Da qui si riparte. Anzi si è già ripartito. Il nuovo corso, tracciato dal Procuratore Capo Leonardo Leone De Castris, è già iniziato. Inaugurato mesi prima con l’inchiesta “Antiracket” che ha scoperchiato i primi collegamenti tra politica e criminalità organizzata. Così come le indagini che hanno interessato i Comuni di Sogliano Cavour, Surbo e Parabita, sciolti per infiltrazioni mafiose. Un lavoro di squadra, sinergico, coordinato dall’aggiunto della Dda Guglielmo Cataldi. Tanto che nonostante il vuoto di organico di 4 magistrati su 20, l’ufficio è riuscito a ridurre le pendenze dei procedimenti di oltre 2mila e 400 fascicoli passando da 12mila e 680 a 10mila e 236. Una riduzione superiore al 20% dei procedimenti contro noti che premia l’impegno e la bontà delle scelte organizzative.

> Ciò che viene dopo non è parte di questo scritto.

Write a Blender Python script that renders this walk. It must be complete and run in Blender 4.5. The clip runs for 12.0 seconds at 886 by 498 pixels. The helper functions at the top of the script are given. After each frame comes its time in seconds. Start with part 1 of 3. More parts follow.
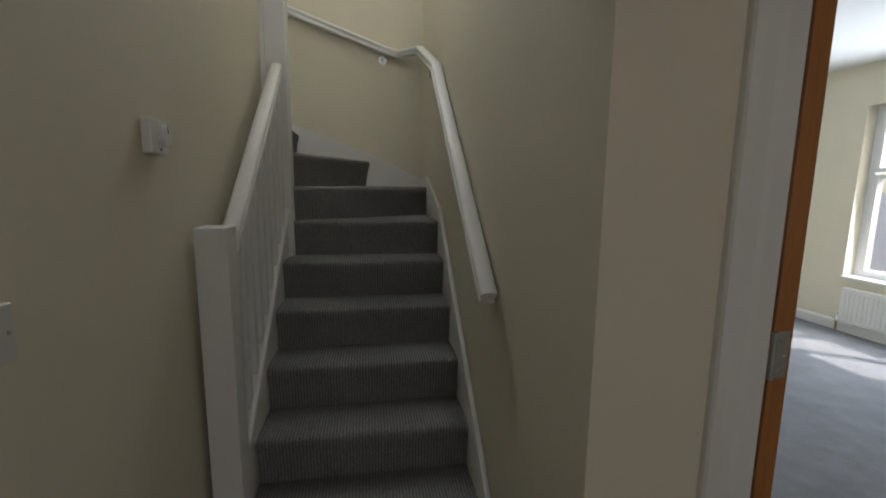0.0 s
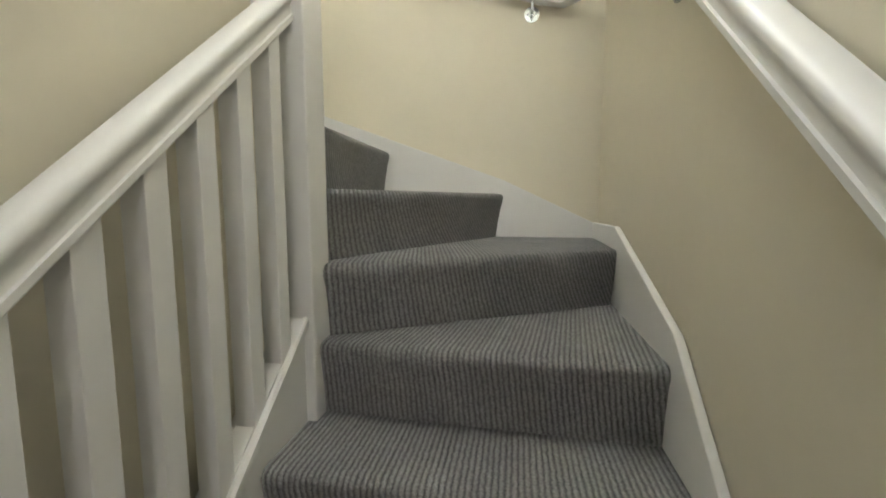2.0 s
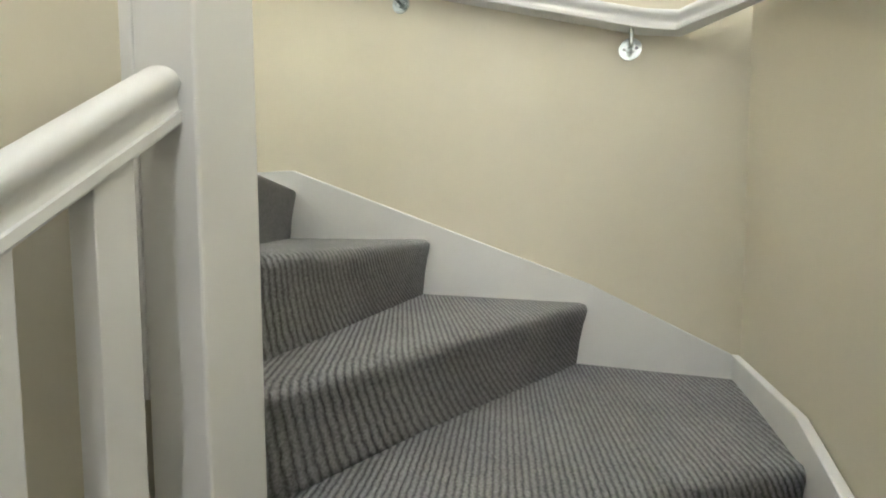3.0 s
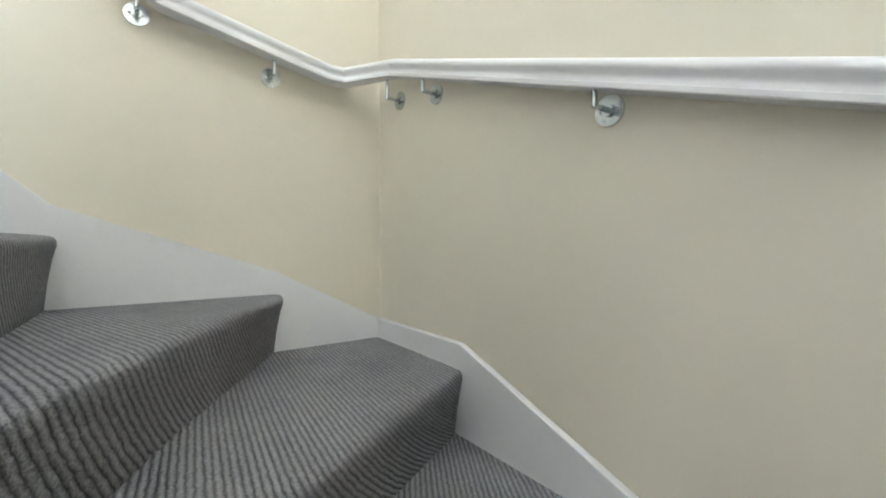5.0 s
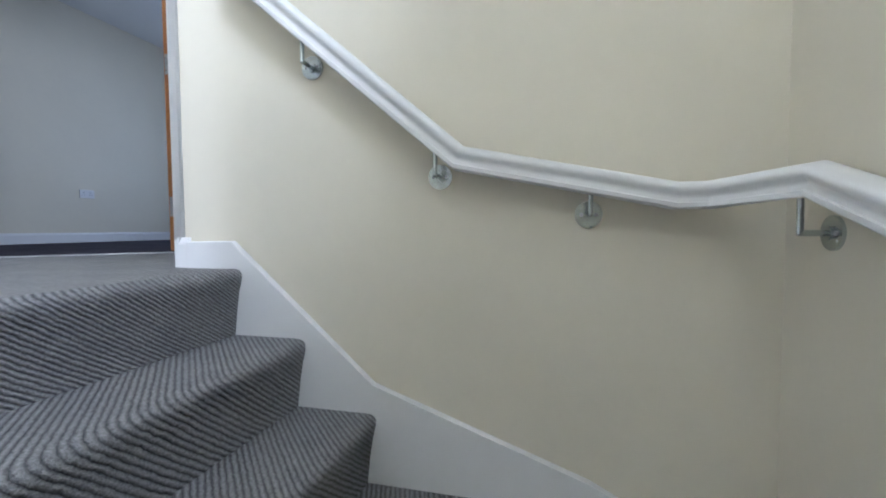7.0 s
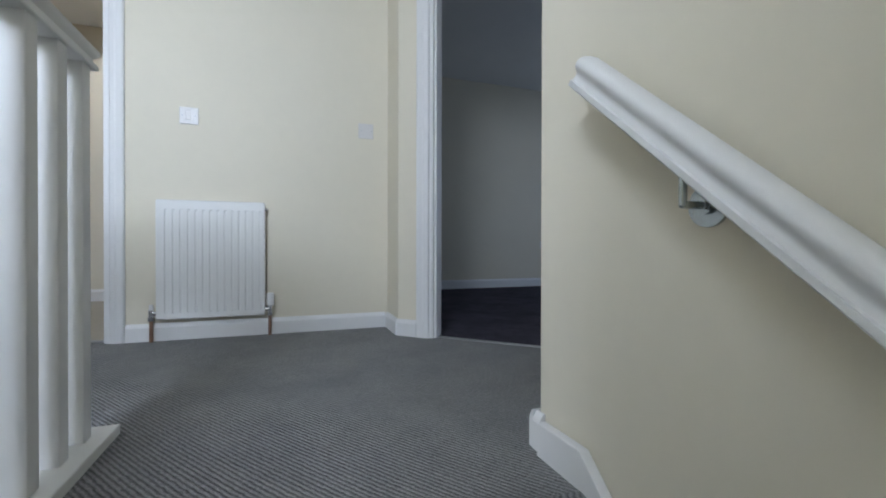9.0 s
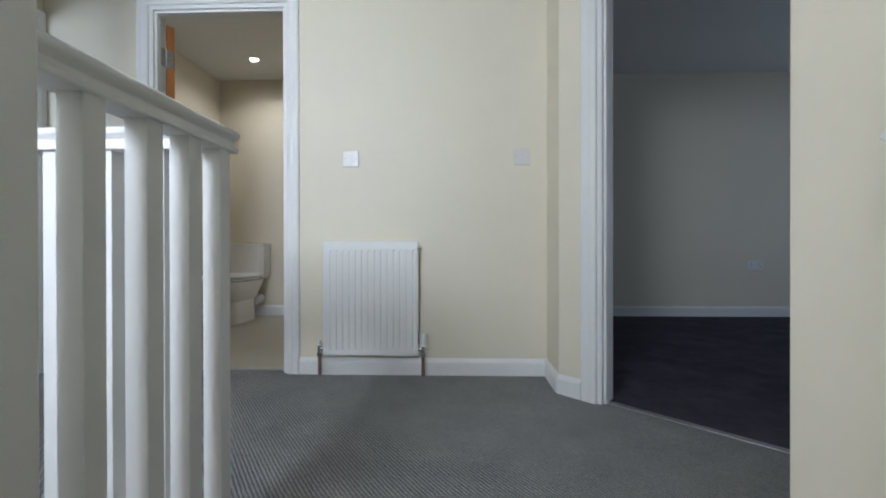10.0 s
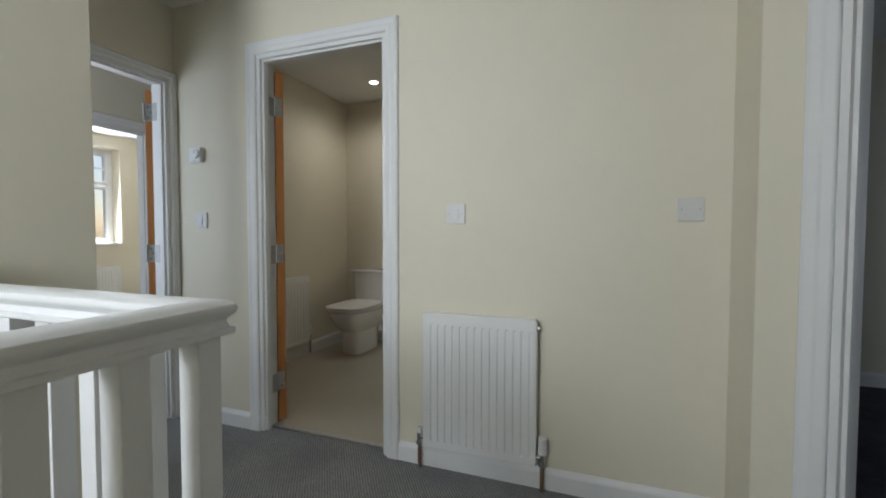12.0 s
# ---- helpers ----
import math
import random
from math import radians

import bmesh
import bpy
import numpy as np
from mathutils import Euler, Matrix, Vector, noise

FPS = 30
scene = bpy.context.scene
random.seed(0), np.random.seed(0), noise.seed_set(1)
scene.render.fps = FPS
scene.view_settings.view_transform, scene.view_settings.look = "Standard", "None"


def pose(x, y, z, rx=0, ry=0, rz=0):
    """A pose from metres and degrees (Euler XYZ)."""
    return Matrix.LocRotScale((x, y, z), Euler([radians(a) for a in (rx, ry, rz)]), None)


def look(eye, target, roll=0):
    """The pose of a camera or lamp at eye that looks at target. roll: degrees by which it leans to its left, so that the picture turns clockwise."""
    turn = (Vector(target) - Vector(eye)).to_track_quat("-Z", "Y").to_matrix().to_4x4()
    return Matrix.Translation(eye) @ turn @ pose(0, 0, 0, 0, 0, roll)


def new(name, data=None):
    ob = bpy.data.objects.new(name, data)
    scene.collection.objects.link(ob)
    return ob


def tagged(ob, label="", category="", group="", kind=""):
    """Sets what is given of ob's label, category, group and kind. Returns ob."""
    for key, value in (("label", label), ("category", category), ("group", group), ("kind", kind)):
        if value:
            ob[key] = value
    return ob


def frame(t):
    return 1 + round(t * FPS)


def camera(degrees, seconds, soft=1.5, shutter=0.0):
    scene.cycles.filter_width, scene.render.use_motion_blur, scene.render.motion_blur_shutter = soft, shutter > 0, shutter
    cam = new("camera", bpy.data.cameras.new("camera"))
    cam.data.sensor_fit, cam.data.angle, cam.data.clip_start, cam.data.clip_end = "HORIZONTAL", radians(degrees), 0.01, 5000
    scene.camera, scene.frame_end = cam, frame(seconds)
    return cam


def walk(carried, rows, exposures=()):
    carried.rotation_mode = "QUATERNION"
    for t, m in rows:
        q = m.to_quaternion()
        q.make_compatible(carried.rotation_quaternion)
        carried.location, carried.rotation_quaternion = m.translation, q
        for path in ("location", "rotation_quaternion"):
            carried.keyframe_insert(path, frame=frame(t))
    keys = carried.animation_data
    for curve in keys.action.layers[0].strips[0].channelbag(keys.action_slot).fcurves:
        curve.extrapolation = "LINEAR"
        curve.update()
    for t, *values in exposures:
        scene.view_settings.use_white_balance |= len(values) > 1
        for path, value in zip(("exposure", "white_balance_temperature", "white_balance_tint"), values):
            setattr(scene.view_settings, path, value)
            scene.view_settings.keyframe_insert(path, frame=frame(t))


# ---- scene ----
# ---- camera and walk ----
cam = camera(91.8, 12.0, soft=1.9)

PATH = [
    (0, (0.497, -2.467, 1.314), (0.827, -0.516, 1.021), 0.6),
    (0.5, (0.525, -2.111, 1.34), (0.647, -0.137, 1.044), 0.4),
    (0.8, (0.561, -1.861, 1.343), (0.565, 0.118, 1.054), -0.4),
    (1, (0.551, -1.707, 1.345), (0.519, 0.274, 1.066), 0.0),
    (1.5, (0.565, -1.367, 1.372), (0.394, 0.609, 1.118), -0.4),
    (2, (0.549, -1.006, 1.455), (0.218, 0.954, 1.234), -0.0),
    (2.5, (0.539, -0.715, 1.571), (0.039, 1.214, 1.408), -0.4),
    (3, (0.528, -0.467, 1.726), (-0.16, 1.407, 1.609), -0.3),
    (3.2, (0.517, -0.4, 1.798), (-0.254, 1.442, 1.678), -0.5),
    (4.8, (0.402, 0.077, 2.154), (-1.113, 1.383, 2.117), -0.4),
    (5, (0.373, 0.141, 2.216), (-1.251, 1.307, 2.179), -0.1),
    (5.5, (0.293, 0.22, 2.33), (-1.506, 1.093, 2.288), -0.3),
    (6, (0.211, 0.318, 2.44), (-1.732, 0.79, 2.387), -0.3),
    (6.5, (0.11, 0.393, 2.575), (-1.889, 0.396, 2.507), -0.2),
    (7, (-0.044, 0.422, 2.712), (-1.981, -0.068, 2.618), -0.4),
    (7.2, (-0.094, 0.419, 2.755), (-1.987, -0.218, 2.653), -0.5),
    (8.8, (-0.498, 0.301, 3.035), (-1.335, -1.516, 3.027), 0.2),
    (9, (-0.524, 0.249, 3.082), (-1.205, -1.631, 3.069), 0.1),
    (9.5, (-0.576, 0.126, 3.153), (-0.903, -1.847, 3.153), -0.2),
    (10, (-0.62, -0.004, 3.277), (-0.549, -2.002, 3.27), -0.1),
    (10.5, (-0.636, -0.114, 3.367), (-0.239, -2.074, 3.356), 0.1),
    (11, (-0.641, -0.239, 3.468), (-0.018, -2.139, 3.444), 0.3),
    (11.5, (-0.646, -0.349, 3.565), (0.053, -2.222, 3.517), 0.1),
    (12, (-0.651, -0.48, 3.664), (0.041, -2.354, 3.59), 0.1),
]
EXPOSURES = [(0.0, 0.78, 6450, 13), (0.5, 1.27, 6800, 15), (1.0, 1.67, 6750, 14), (1.5, 1.97, 6650, 12), (2.5, 2.4, 6550, 12), (3.2, 2.33, 6250, 13), (5.0, 1.84, 5750, 16), (6.0, 1.4, 5520, 17), (7.2, 0.88, 5350, 18), (8.8, -0.03, 5550, 15), (10.5, -0.08, 5900, 14), (12.0, -0.48, 6150, 12)]
walk(cam, [(t, look(eye, target, roll)) for t, eye, target, roll in PATH], EXPOSURES)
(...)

Ma non c’è solo il dato quantitativo. C’è l’impegno quotidiano su vari fronti rimarcati dal procuratore generale: le molteplici iniziative del pool delle fasce deboli; la costante attenzione all’ambiente con la tutela delle coste e del territorio; le confische rilevanti per qualità e valore; i controlli di legalità attivati per gli impianti Tap di San Foca. Ambiente, infiltrazioni, rispetto delle persona anche se la Procura leccese non ha mai accantonato la lotta contro la criminalità organizzata, fiore all’occhiello per anni di un ufficio che, coordinato dall’ex procuratore Capo Cataldo Motta, è stato assurto a modello per le Procure di tutta Italia. Operazioni, quelle citate, come “Oceano”, “Contatto“, “Federico II”, “Diarchia”, “Off Side” e l’ultima in ordine cronologico “Vele”.

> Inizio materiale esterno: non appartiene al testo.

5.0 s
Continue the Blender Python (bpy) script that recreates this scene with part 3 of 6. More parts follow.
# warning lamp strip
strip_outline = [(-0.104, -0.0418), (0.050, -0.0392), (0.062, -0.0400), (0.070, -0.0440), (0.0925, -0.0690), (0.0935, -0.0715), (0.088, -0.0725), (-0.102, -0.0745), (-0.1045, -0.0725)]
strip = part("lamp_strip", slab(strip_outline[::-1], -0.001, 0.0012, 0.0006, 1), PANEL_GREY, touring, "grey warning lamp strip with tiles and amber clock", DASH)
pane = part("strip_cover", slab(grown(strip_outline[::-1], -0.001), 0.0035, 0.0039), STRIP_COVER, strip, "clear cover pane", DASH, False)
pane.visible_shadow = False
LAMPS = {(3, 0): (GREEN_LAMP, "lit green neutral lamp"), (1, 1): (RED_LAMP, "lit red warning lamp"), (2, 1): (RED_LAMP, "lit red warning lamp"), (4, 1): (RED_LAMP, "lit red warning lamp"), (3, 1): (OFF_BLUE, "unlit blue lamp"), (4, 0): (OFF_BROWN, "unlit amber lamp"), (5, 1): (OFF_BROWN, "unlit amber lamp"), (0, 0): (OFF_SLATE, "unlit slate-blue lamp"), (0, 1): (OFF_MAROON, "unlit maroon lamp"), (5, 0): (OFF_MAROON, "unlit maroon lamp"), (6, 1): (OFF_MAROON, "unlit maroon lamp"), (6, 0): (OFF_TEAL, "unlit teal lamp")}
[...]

Anche perché, come rimarcato da Maruccia, il core business delle organizzazione rimane sempre il traffico di droga seppur dotate di una struttura minore rispetto al passato. Il passato con uno sguardo al futuro. Depotenziata la forza armata dei clan, gli inquirenti confidano di ricostruire fatti di sangue con le nuove collaborazioni che continuano a caratterizzare la locale criminalità mafiosa (di recente sulla scena si sono affacciati due nuovi pentiti: il boss di Casarano Tommaso Montedoro e il capoclan di Sogliano Cavour Vincenzo Antonio Cianci). Nonostante arresti, sequestri, confische e condanne, gli incassi, però, sono sempre ingenti e, come confermato dallo stesso Maruccia, i rilevanti proventi sono utilizzati per interventi nell’economia legale con operazioni di riciclaggio e reimpiego come ha confermato la recente inchiesta “Labirinto”.

Gli elogi ai suoi colleghi sono stati dispensati anche per una’indagine che ha toccato direttamente il Palazzo di Giustizia con l’arresto del pubblico ministero Emilio Arnesano. A testimonianza di una magistratura irreprensibile anche quando si tratta di vagliare condotte opache di chi ha lavorato per anni in ufficio. “Sono stati gli accertamenti disposti dalla magistratura requirente di Lecce a dare corso alle indagini”, ha riferito Maruccia in aula. “E ora l’Autorità giudiziaria competente dovrà accertare il rilievo penale dei fatti e la responsabilità delle persone. La magistratura di Lecce ha però dimostrato di avere gli anticorpi per mantenere alta la tradizione di onestà, serietà, impegno e competenza che in questi decenni hanno sempre contraddistinto la sua azione meritandole la gratitudine, il rispetto e l’alta considerazione dei cittadini e dell’istituzioni locali e nazionali in virtù dei successi della sua azione contro la criminalità e per l’affermazione in tutte le sedi del principio di legalità”. Da qui si riparte per il nuovo anno giudiziario che sembra aver tracciato una nuova linea investigativa senza tralasciare la lotta contro i reati che, fino a qualche anno or sono, erano autentiche criticità e priorità.